_Task to complete_
Reproduce the listing exactly, with no pictures in your copy.

_Source data_
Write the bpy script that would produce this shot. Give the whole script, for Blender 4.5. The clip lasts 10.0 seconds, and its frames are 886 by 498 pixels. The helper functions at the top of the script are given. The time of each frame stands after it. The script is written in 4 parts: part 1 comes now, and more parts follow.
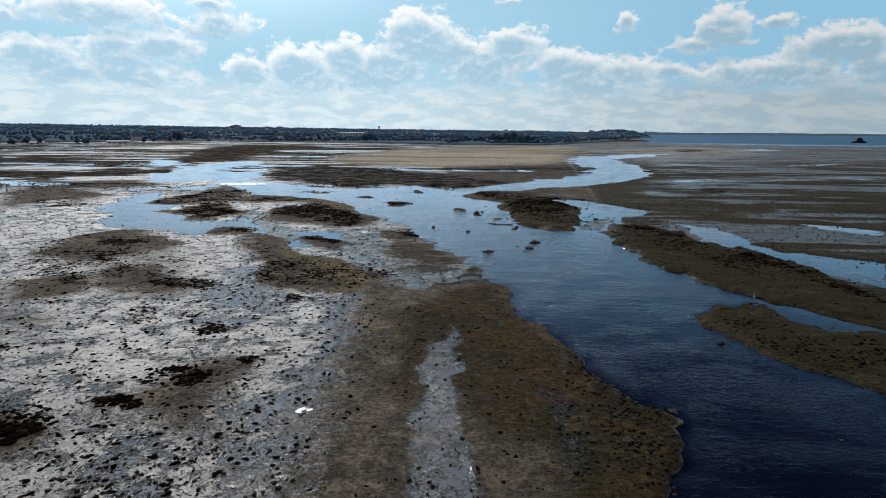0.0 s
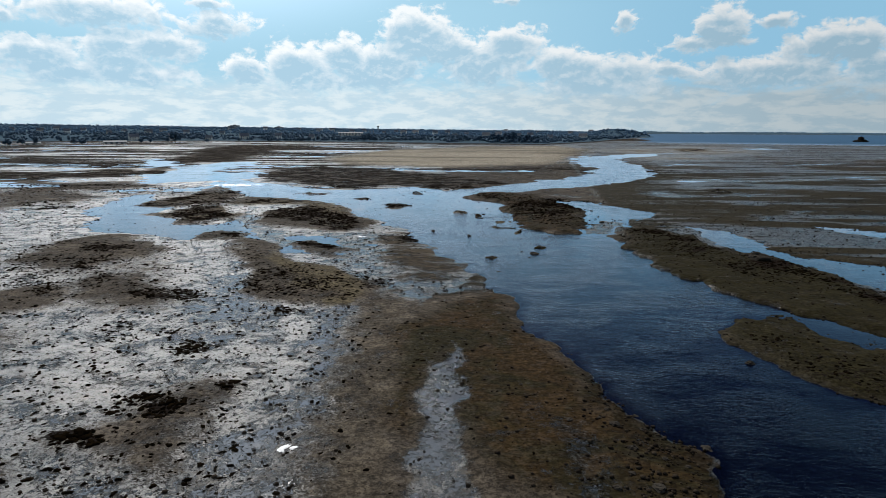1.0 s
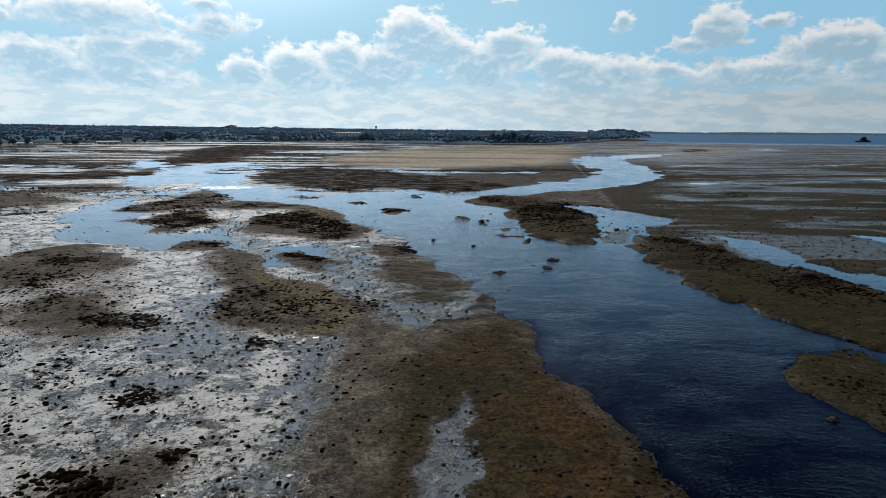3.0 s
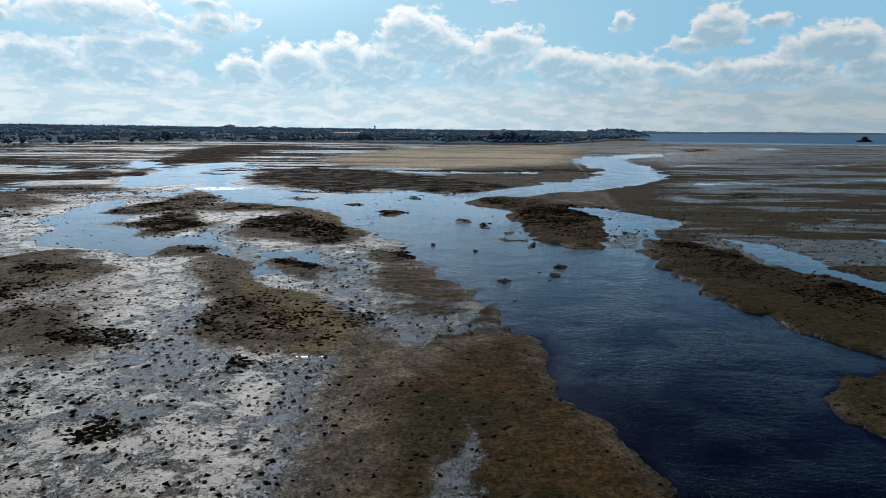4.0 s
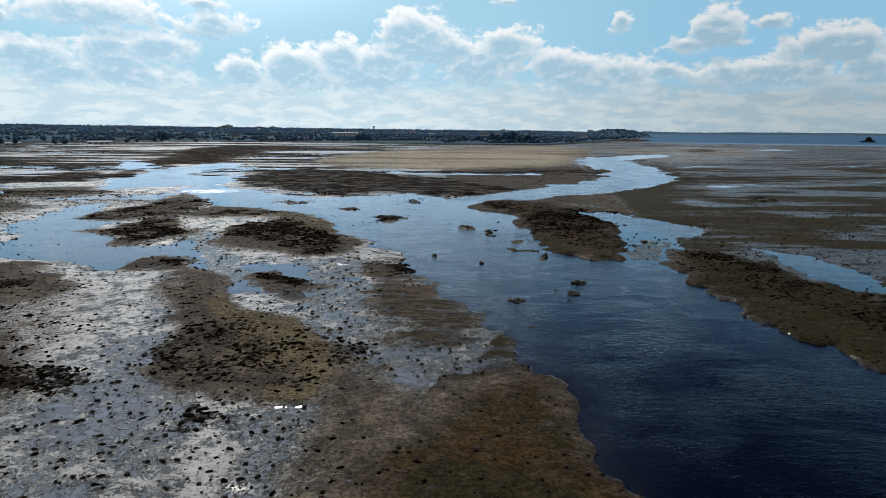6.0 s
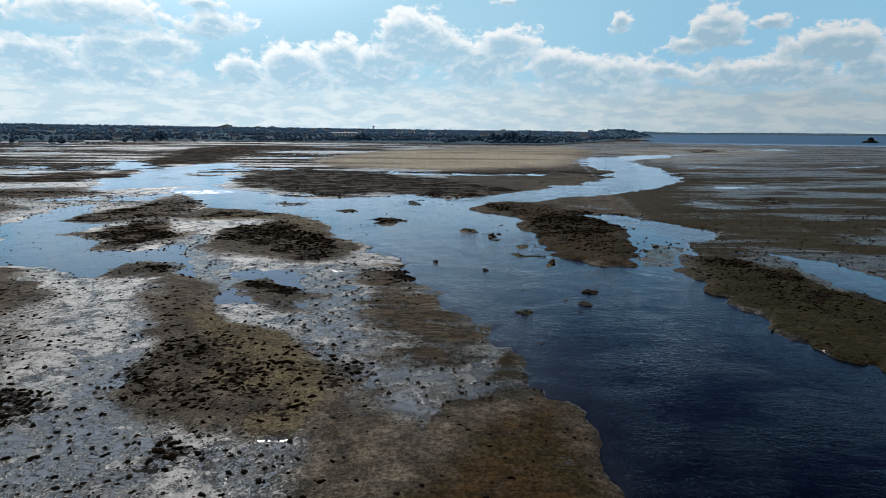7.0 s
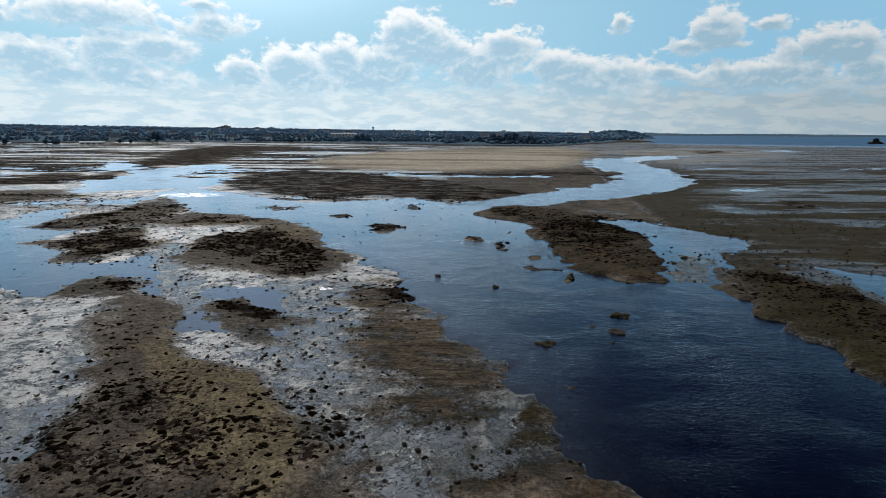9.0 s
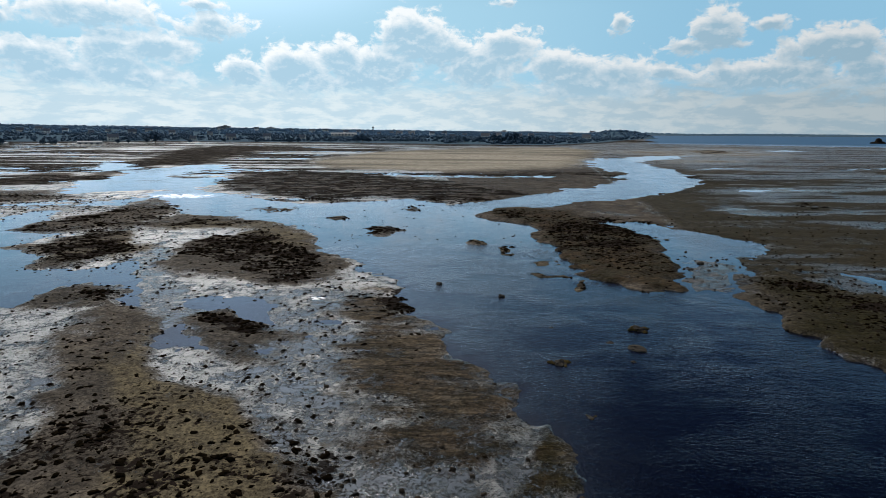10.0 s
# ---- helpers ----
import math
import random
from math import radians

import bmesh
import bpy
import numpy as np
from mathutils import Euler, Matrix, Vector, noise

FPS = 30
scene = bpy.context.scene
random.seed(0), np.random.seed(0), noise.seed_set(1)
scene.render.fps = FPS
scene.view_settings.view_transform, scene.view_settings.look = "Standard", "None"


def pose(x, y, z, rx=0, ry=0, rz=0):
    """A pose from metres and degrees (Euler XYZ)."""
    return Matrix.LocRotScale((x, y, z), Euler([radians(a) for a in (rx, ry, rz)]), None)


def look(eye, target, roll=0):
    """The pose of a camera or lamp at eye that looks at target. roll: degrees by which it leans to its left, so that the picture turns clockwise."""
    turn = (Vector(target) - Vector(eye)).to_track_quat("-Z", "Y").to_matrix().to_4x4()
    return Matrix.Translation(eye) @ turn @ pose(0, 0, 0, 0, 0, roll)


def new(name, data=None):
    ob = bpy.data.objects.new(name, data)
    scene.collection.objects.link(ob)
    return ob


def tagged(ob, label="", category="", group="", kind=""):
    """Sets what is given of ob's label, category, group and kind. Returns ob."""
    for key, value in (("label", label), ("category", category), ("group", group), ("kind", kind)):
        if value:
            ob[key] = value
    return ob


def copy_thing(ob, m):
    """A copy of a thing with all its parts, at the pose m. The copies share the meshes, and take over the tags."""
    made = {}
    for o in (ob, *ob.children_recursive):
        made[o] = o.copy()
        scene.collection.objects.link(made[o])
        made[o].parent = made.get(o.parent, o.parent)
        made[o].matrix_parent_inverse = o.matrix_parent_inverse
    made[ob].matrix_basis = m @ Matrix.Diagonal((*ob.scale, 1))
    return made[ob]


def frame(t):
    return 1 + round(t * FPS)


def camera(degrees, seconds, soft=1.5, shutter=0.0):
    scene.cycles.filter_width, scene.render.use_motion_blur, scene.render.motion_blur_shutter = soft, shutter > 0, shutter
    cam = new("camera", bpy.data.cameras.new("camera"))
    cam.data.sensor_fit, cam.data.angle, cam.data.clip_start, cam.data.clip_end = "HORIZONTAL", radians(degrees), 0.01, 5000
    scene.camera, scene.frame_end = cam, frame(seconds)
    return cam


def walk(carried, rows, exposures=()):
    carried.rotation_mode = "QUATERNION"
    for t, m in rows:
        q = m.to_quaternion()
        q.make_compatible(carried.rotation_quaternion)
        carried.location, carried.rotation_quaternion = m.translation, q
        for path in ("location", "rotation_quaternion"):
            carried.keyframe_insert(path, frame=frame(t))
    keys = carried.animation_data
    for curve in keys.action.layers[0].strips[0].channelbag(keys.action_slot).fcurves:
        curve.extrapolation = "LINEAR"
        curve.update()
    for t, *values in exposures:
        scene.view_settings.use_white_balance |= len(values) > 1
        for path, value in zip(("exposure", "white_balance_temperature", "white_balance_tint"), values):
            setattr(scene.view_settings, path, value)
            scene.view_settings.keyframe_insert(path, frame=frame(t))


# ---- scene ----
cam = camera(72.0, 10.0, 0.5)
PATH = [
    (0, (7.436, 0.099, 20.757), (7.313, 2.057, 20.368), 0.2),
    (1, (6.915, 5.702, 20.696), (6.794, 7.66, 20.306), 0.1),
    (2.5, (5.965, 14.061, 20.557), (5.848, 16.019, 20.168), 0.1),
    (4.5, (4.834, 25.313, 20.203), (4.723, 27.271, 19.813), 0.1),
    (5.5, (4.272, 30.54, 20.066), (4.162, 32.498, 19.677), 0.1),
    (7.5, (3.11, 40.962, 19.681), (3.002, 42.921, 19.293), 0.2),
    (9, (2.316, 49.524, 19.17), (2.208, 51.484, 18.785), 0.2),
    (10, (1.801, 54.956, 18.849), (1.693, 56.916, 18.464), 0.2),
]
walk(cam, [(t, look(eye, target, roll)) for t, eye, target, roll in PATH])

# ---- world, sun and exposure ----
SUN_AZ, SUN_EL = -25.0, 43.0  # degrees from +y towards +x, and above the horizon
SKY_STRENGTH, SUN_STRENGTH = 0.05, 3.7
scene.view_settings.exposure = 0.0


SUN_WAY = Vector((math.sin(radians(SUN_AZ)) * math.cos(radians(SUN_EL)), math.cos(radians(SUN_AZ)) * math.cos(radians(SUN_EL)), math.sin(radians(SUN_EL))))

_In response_
Write the bpy script that would produce this shot. Give the whole script, for Blender 4.5. The clip lasts 10.0 seconds, and its frames are 886 by 498 pixels. The helper functions at the top of the script are given. The time of each frame stands after it. The script is written in 4 parts: part 1 comes now, and more parts follow.
0.0 s
1.0 s
3.0 s
4.0 s
6.0 s
7.0 s
9.0 s
10.0 s
# ---- helpers ----
import math
import random
from math import radians

import bmesh
import bpy
import numpy as np
from mathutils import Euler, Matrix, Vector, noise

FPS = 30
scene = bpy.context.scene
random.seed(0), np.random.seed(0), noise.seed_set(1)
scene.render.fps = FPS
scene.view_settings.view_transform, scene.view_settings.look = "Standard", "None"


def pose(x, y, z, rx=0, ry=0, rz=0):
    """A pose from metres and degrees (Euler XYZ)."""
    return Matrix.LocRotScale((x, y, z), Euler([radians(a) for a in (rx, ry, rz)]), None)


def look(eye, target, roll=0):
    """The pose of a camera or lamp at eye that looks at target. roll: degrees by which it leans to its left, so that the picture turns clockwise."""
    turn = (Vector(target) - Vector(eye)).to_track_quat("-Z", "Y").to_matrix().to_4x4()
    return Matrix.Translation(eye) @ turn @ pose(0, 0, 0, 0, 0, roll)


def new(name, data=None):
    ob = bpy.data.objects.new(name, data)
    scene.collection.objects.link(ob)
    return ob


def tagged(ob, label="", category="", group="", kind=""):
    """Sets what is given of ob's label, category, group and kind. Returns ob."""
    for key, value in (("label", label), ("category", category), ("group", group), ("kind", kind)):
        if value:
            ob[key] = value
    return ob


def copy_thing(ob, m):
    """A copy of a thing with all its parts, at the pose m. The copies share the meshes, and take over the tags."""
    made = {}
    for o in (ob, *ob.children_recursive):
        made[o] = o.copy()
        scene.collection.objects.link(made[o])
        made[o].parent = made.get(o.parent, o.parent)
        made[o].matrix_parent_inverse = o.matrix_parent_inverse
    made[ob].matrix_basis = m @ Matrix.Diagonal((*ob.scale, 1))
    return made[ob]


def frame(t):
    return 1 + round(t * FPS)


def camera(degrees, seconds, soft=1.5, shutter=0.0):
    scene.cycles.filter_width, scene.render.use_motion_blur, scene.render.motion_blur_shutter = soft, shutter > 0, shutter
    cam = new("camera", bpy.data.cameras.new("camera"))
    cam.data.sensor_fit, cam.data.angle, cam.data.clip_start, cam.data.clip_end = "HORIZONTAL", radians(degrees), 0.01, 5000
    scene.camera, scene.frame_end = cam, frame(seconds)
    return cam


def walk(carried, rows, exposures=()):
    carried.rotation_mode = "QUATERNION"
    for t, m in rows:
        q = m.to_quaternion()
        q.make_compatible(carried.rotation_quaternion)
        carried.location, carried.rotation_quaternion = m.translation, q
        for path in ("location", "rotation_quaternion"):
            carried.keyframe_insert(path, frame=frame(t))
    keys = carried.animation_data
    for curve in keys.action.layers[0].strips[0].channelbag(keys.action_slot).fcurves:
        curve.extrapolation = "LINEAR"
        curve.update()
    for t, *values in exposures:
        scene.view_settings.use_white_balance |= len(values) > 1
        for path, value in zip(("exposure", "white_balance_temperature", "white_balance_tint"), values):
            setattr(scene.view_settings, path, value)
            scene.view_settings.keyframe_insert(path, frame=frame(t))


# ---- scene ----
cam = camera(72.0, 10.0, 0.5)
PATH = [
    (0, (7.436, 0.099, 20.757), (7.313, 2.057, 20.368), 0.2),
    (1, (6.915, 5.702, 20.696), (6.794, 7.66, 20.306), 0.1),
    (2.5, (5.965, 14.061, 20.557), (5.848, 16.019, 20.168), 0.1),
    (4.5, (4.834, 25.313, 20.203), (4.723, 27.271, 19.813), 0.1),
    (5.5, (4.272, 30.54, 20.066), (4.162, 32.498, 19.677), 0.1),
    (7.5, (3.11, 40.962, 19.681), (3.002, 42.921, 19.293), 0.2),
    (9, (2.316, 49.524, 19.17), (2.208, 51.484, 18.785), 0.2),
    (10, (1.801, 54.956, 18.849), (1.693, 56.916, 18.464), 0.2),
]
walk(cam, [(t, look(eye, target, roll)) for t, eye, target, roll in PATH])

# ---- world, sun and exposure ----
SUN_AZ, SUN_EL = -25.0, 43.0  # degrees from +y towards +x, and above the horizon
SKY_STRENGTH, SUN_STRENGTH = 0.05, 3.7
scene.view_settings.exposure = 0.0


SUN_WAY = Vector((math.sin(radians(SUN_AZ)) * math.cos(radians(SUN_EL)), math.cos(radians(SUN_AZ)) * math.cos(radians(SUN_EL)), math.sin(radians(SUN_EL))))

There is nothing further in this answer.